• Stated problem
Please transcribe the listing below in full and word for word, without its pictures.

• Collected data
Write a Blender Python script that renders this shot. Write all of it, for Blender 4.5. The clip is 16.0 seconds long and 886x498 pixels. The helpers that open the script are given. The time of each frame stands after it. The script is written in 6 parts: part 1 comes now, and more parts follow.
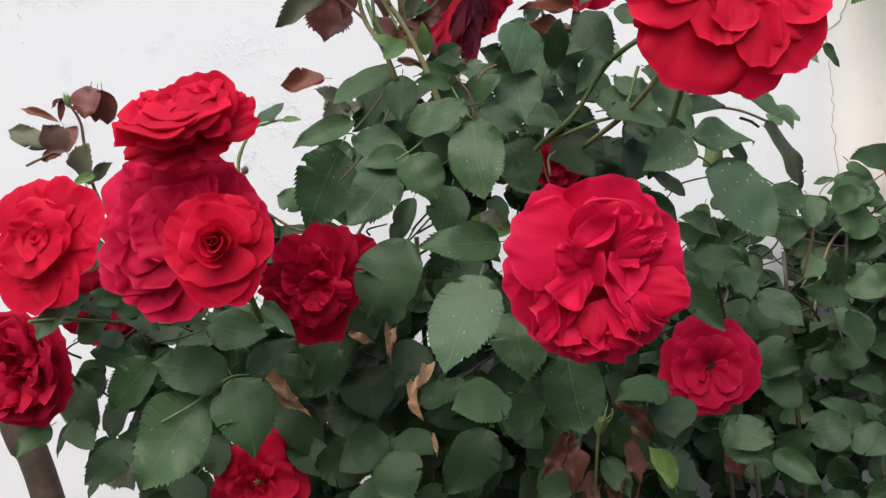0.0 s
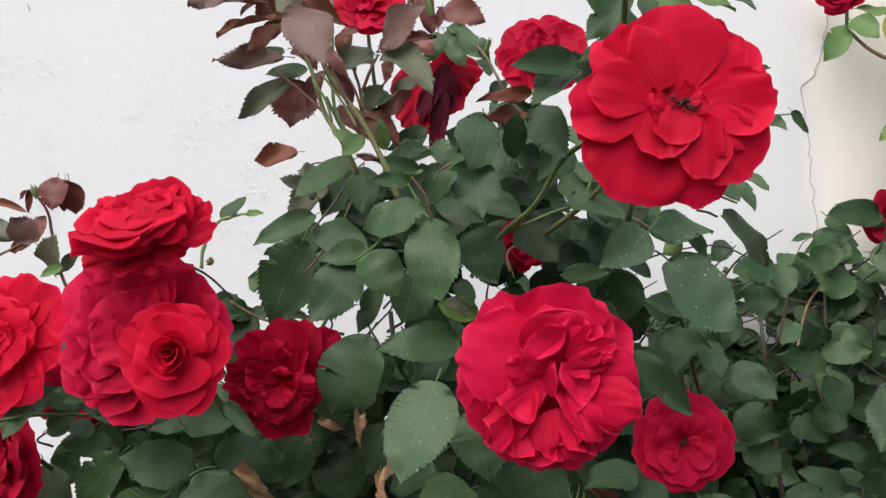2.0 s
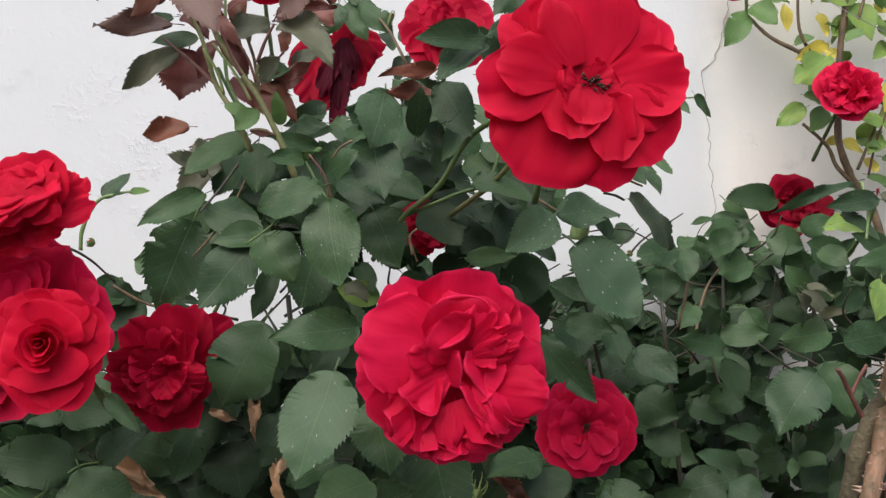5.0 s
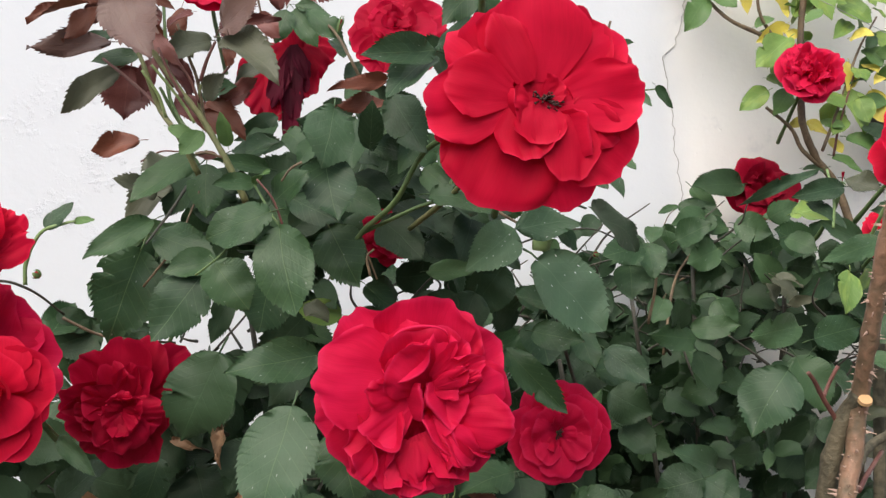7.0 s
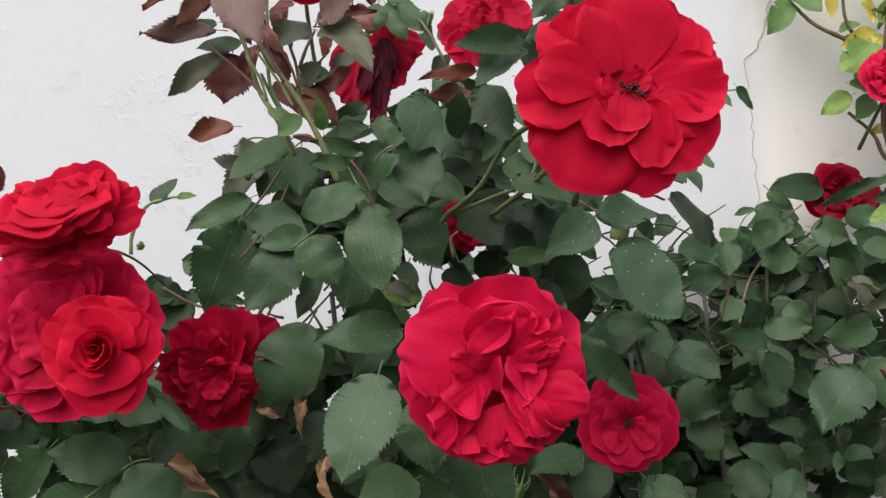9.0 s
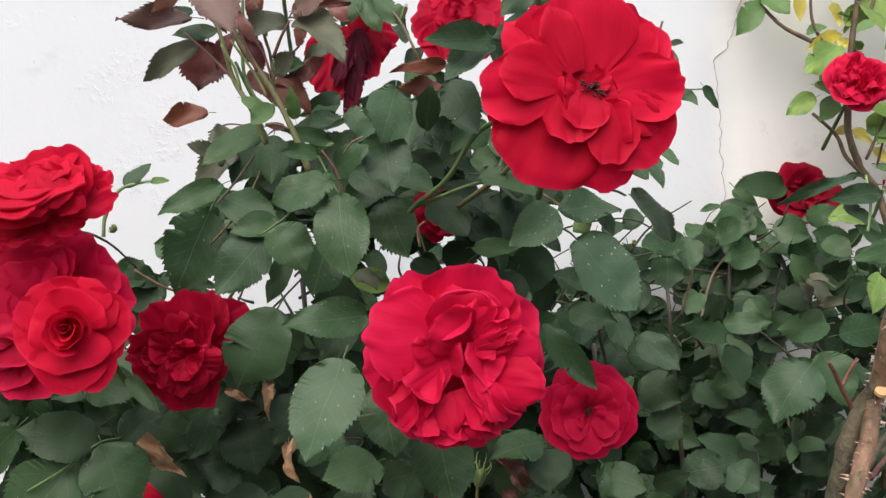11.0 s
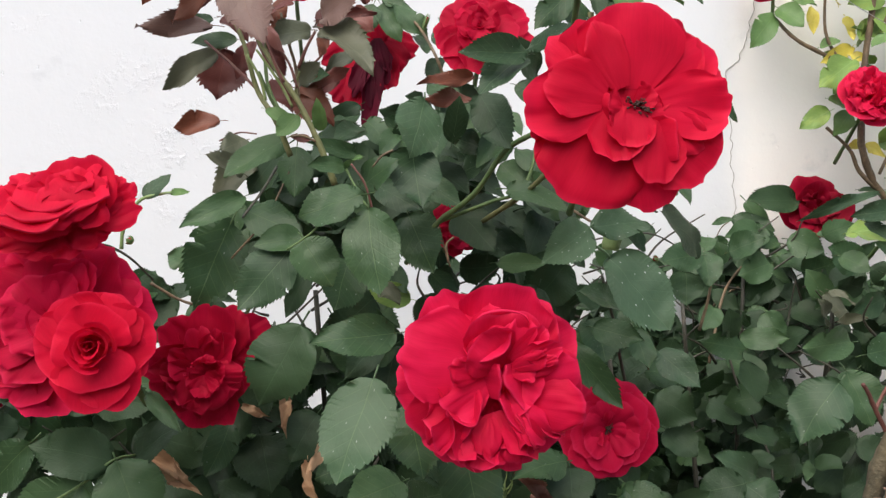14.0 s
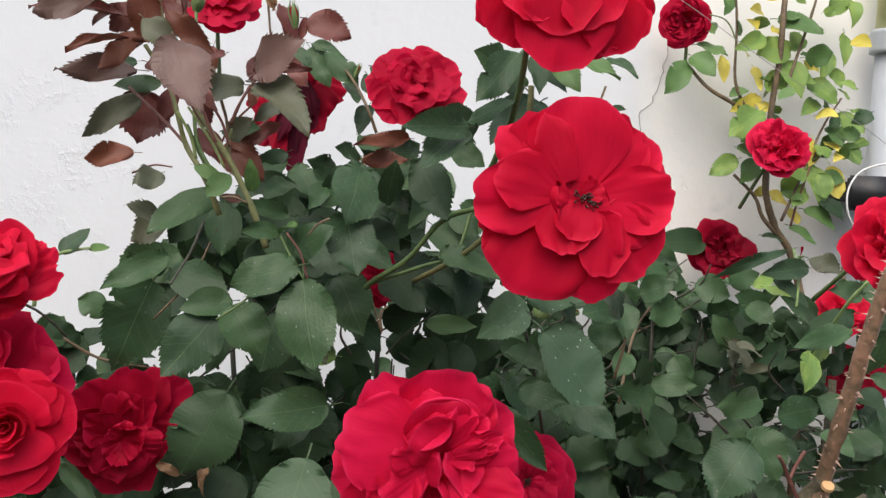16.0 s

• Correct answer
Write a Blender Python script that renders this shot. Write all of it, for Blender 4.5. The clip is 16.0 seconds long and 886x498 pixels. The helpers that open the script are given. The time of each frame stands after it. The script is written in 6 parts: part 1 comes now, and more parts follow.
0.0 s
2.0 s
5.0 s
7.0 s
9.0 s
11.0 s
14.0 s
16.0 s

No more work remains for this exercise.